Novell plans an October launch for its Suse Linux Enterprise Real-Time product, an operating system geared for Wall Street traders and others who watch every microsecond of the clock. Novell plans to announce the product at the Gartner Symposium/ITxpo on Oct. 9, said Justin Steinman, Novell’s director of marketing for Linux and open-platform solutions. Novell will share the stage with Concurrent Computer, which did much of the engineering work behind the real-time version that Novell will market, he added.
? RT OS is more for robotics when you need imediate guaranteed respondses no?
the mode of operation you’re talking about is hard real time.
Also, there is no such thing as ‘immediate’. the guarantee is more like ‘x microseconds after event y’, y being, say, detection of a stuck wheel in an ABS system. Or it could be ‘precisely at 21:06.123’ , no matter what the machine is doing at this exact time.

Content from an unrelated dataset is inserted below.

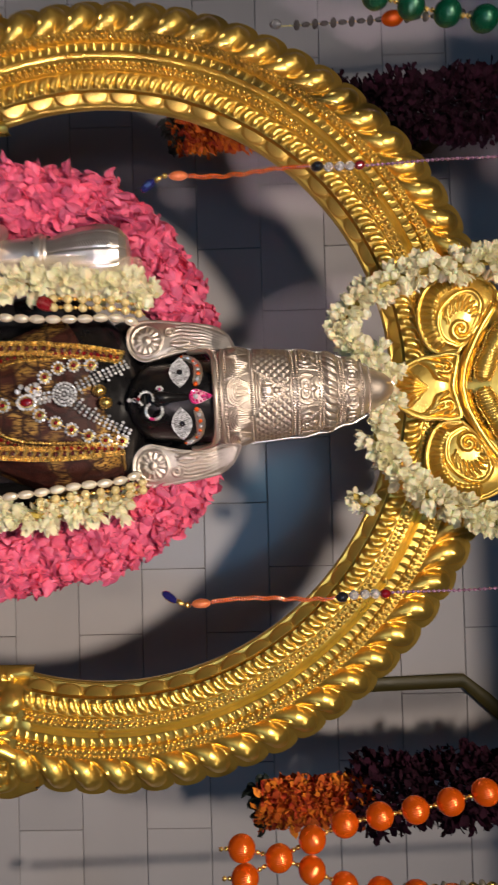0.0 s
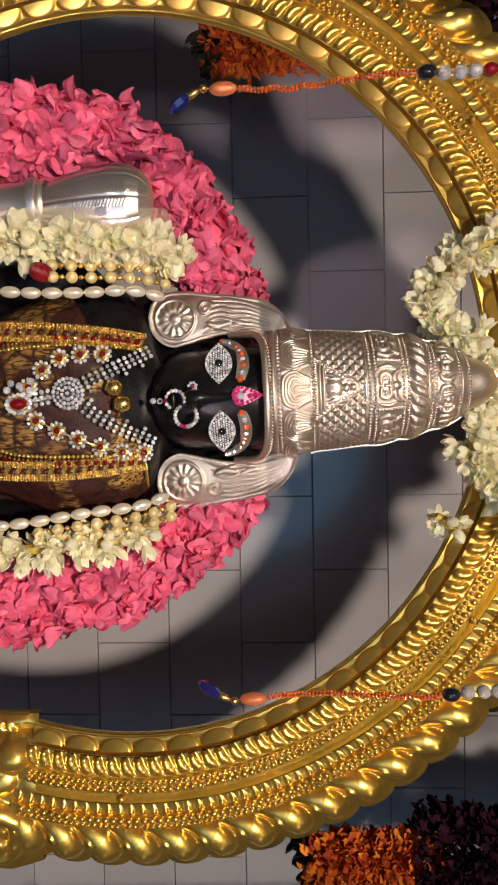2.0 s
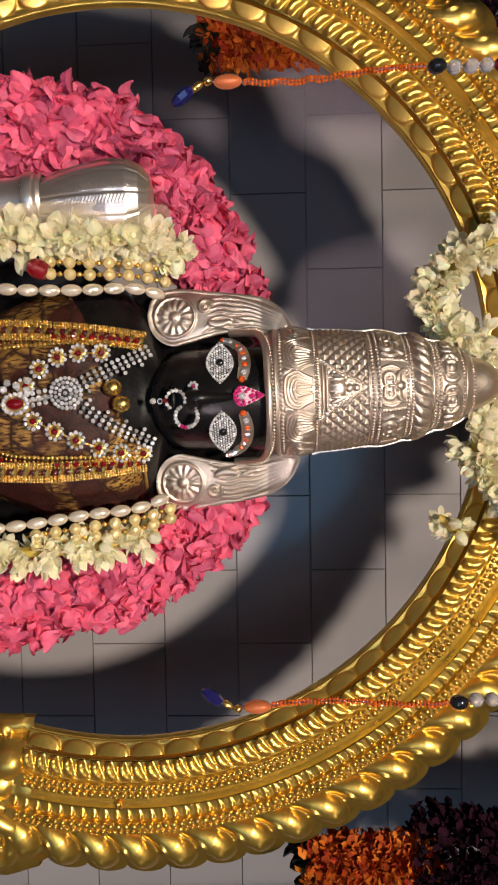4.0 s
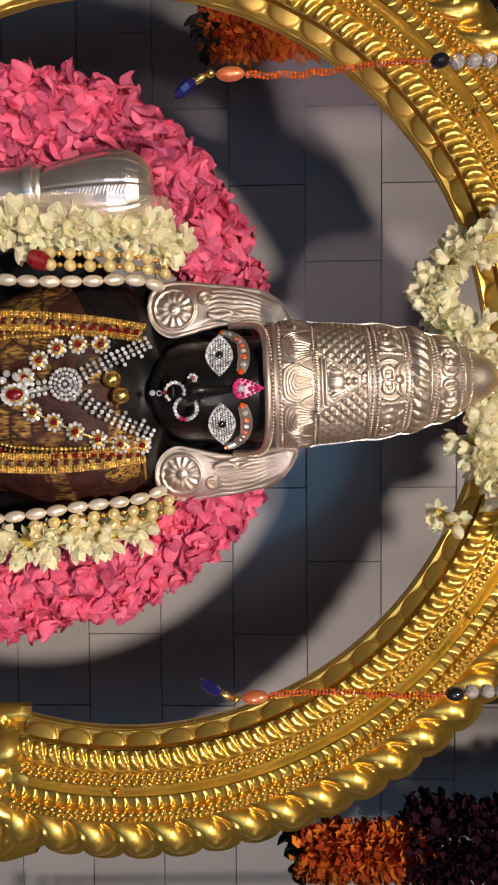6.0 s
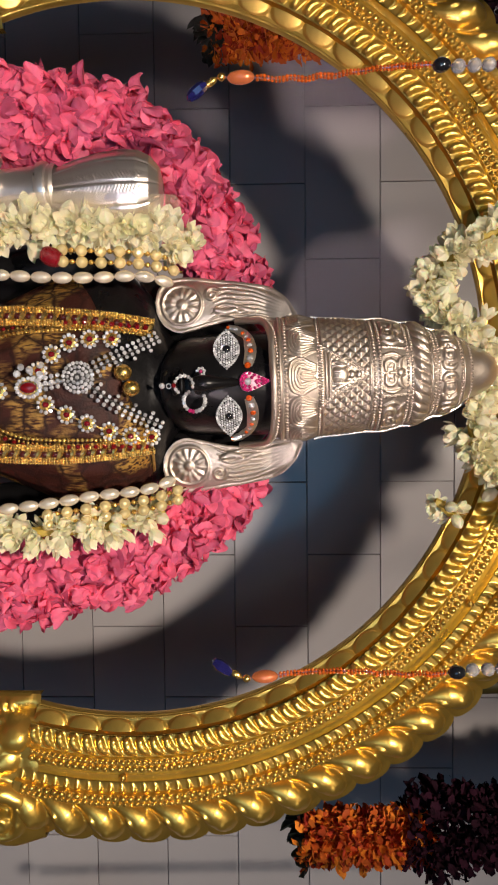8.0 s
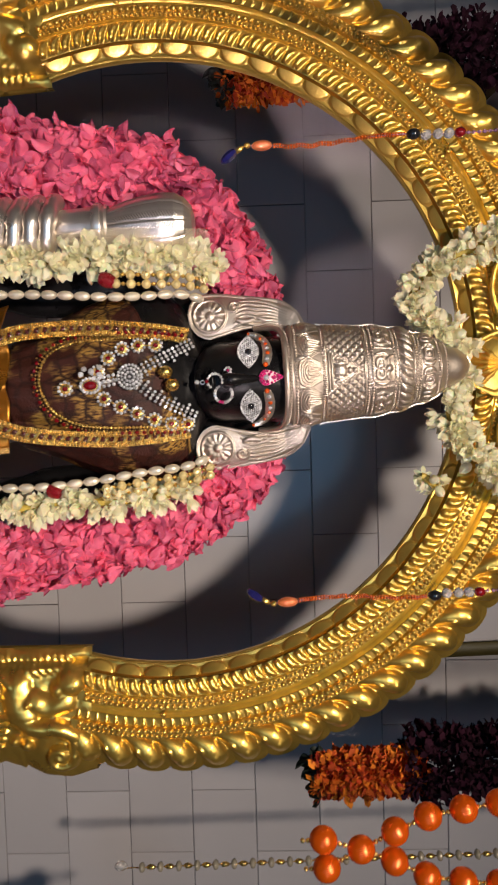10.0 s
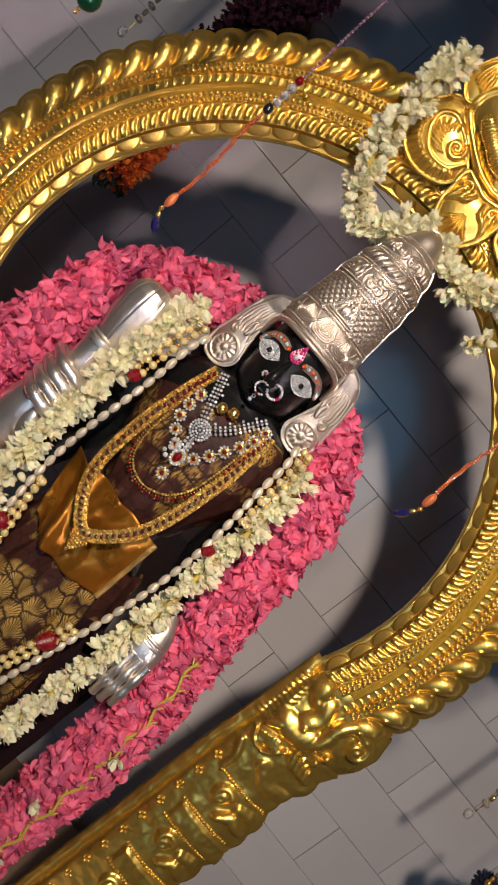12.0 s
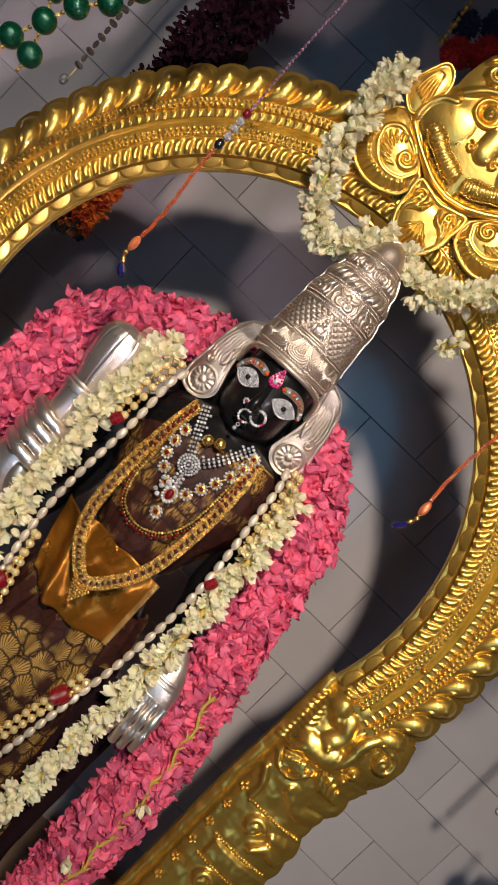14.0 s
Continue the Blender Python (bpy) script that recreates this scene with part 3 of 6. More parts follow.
            y = float(np.interp(x, X[j], Y[j]))
            piece("bead", pillar_bead, body, Matrix.Translation(P(x, min(y, 0.128), top)))
    ros = Shape()
    for dx, dz in ((0, 0.0052), (0, -0.0052), (0.0052, 0), (-0.0052, 0)):
        ros.blob((dx, 0, dz), (0.0036, 0.0036, 0.0036), None, 8, 6)
    ros_mesh = ros.mesh("rosette", GOLD)
    for k in range(13):
        z = 0.936 - k * 0.041
        piece("rosette", ros_mesh, body, Matrix.Translation(P(0.3835, 0.129, z)))


pillar(1)
pillar(-1)

# mask plate at the crown of the arch
mask = thing("arch_mask", (0, 0.1, 1.70), "gilded embossed mask plate fixed to the arch top", "ornament")
MX = -0.004


def M2(pts, sx=1):
    return [(MX + sx * x, z) for x, z in pts]


def both(pts):
    return M2(pts) + M2([p for p in reversed(pts) if abs(p[0]) > 0.003], -1)


def rim(pts, w, h, n=70):
    return line(list(pts) + [pts[0]], w, h, n)


leaf = [(0.0, 1.690), (0.018, 1.697), (0.033, 1.714), (0.043, 1.736), (0.045, 1.757), (0.047, 1.772), (0.042, 1.787), (0.020, 1.784), (0.0, 1.780)]
leaf = both(leaf)
st = [rim(leaf, 0.0070, 0.0065)]
for a in (-42, -25, -8, 8, 25, 42):
    t = radians(a)
    st.append(line(M2([(0.004 * math.sin(t), 1.742), (0.015 * math.sin(t), 1.742 - 0.014 * math.cos(t)), (0.036 * math.sin(t), 1.742 - 0.036 * math.cos(t))]), [0.001, 0.0036, 0.0030], [0.001, 0.0070, 0.0045]))
side = []
for k in range(3):
    side.append(line(M2([(0.008 + 0.009 * k, 1.770), (0.014 + 0.009 * k, 1.757), (0.026 + 0.005 * k, 1.750 - 0.004 * k), (0.036, 1.738 - 0.004 * k)]), [0.002, 0.0046, 0.0040, 0.0015], [0.003, 0.0072, 0.0064, 0.003], 16))
side.append(coil(MX + 0.026, 1.769, 0.010, 1.2, 0.003, 0.005))
st += mirrored(side, MX)
part("centre_leaf", relief_plate(leaf, 0.080, 0.006, 0.008, st), GOLD, mask, "pointed gilded leaf with fanned veins", sharp=60)
for sx in (1, -1):
    wing = M2([(0.046, 1.790), (0.046, 1.765), (0.058, 1.748), (0.085, 1.737), (0.112, 1.737), (0.138, 1.748), (0.156, 1.775), (0.158, 1.805), (0.145, 1.835), (0.120, 1.846), (0.092, 1.828), (0.066, 1.808)], sx)
    st = [rim(wing, 0.005, 0.004)]
    d = [(0.054, 1.789), (0.068, 1.768), (0.098, 1.764), (0.122, 1.782), (0.130, 1.808), (0.112, 1.822), (0.084, 1.814), (0.060, 1.798)]
    st.append(rim(M2(d, sx), 0.0034, 0.0034, 60))
    st.append(coil(MX + sx * 0.078, 1.7935, 0.0150, 1.5, 0.0042, 0.0050, 1.0, sx))
    for k in range(9):
        t = radians(-80 + 17 * k)
        st.append(line(M2([(0.084 + 0.020 * math.cos(t), 1.795 + 0.018 * math.sin(t)), (0.086 + 0.030 * math.cos(t + 0.22), 1.795 + 0.023 * math.sin(t + 0.22)), (0.087 + 0.038 * math.cos(t + 0.40), 1.796 + 0.026 * math.sin(t + 0.40))], sx), [0.0016, 0.0034, 0.0016], [0.002, 0.0048, 0.002], 12))
    for p in smooth_path([(x, 0, z) for x, z in ((0.054, 1.757), (0.068, 1.747), (0.090, 1.743), (0.115, 1.745), (0.138, 1.757), (0.151, 1.780), (0.151, 1.806))], 15):
        q = (p.x + (0.090 - p.x) * 0.20, p.z + (1.795 - p.z) * 0.24)
        st.append(line(M2([(p.x, p.z), q], sx), [0.0030, 0.0054], [0.002, 0.0050], 8))
    part("side_lobe", relief_plate(wing, 0.096, 0.006, 0.010, st, 50, 170), GOLD, mask, "gilded side lobe with nested spiral and knobs", sharp=60)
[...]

Note that above, the notion of ‘fast’ appears nowhere! It’s all about predictability and guarantees.
It is used, for example in medicine, to turn the beam of X-Ray machines on and off. This is critical because failing to turn it off in the prescribed time could result in increased risk of cancer.
Trading, while not life-critical, should offer some guarantees. I want my orders executed within seconds, not minutes. But (soft) RT Linux is only part of it: The order is handled on the user’s station, then travels the network to the brokerage, which offers no real time guarantees. Then again handled by the brokerage machines. Then sent again on a network to the exchange. Then it is handled by computers which I believe are from Tandem.
With such a variety of systems and networks to handle an order, it is hard to offer a hard guarantee!
Some brokerages offer ‘order sent in x seconds or commission back’, which does not really cut it. They simply provision their machines and networks with sufficient capacity to handle their users, even in time of crisis when everybody is trying to sell the same security/future.
A real time linux would not be of use on the trader’s desktop because usually, trading is the only activity conducted on it. Maybe at the brokerage so as to enforce a fair queuing of requests…and you won’t be seeing Linux at the exchange for a long time!
Edited 2006-09-21 02:26
I wonder if (soft) real-time scheduling is useful for common server tasks?
I guess for throughput oriented tasks such as serving complex dynamic pages then RT may not be so useful – in fact RT scheduling tends to degrade throughput tasks.
However, consider high volumes of small transactions – such as high use DNS or RADIUS proxy servers – or even highly web caches. Here there isn’t too much computation to do and each transaction isn’t pushing significant data around – perhaps RT can help improve the response rates – not by speeding them up (that’s not what RT is about) but by reducing the variance in response times, by reducing the jitter. This has at least one useful benefit – more reliable capacity planning.
Any other ideas how RT OSes can help in common server tasks?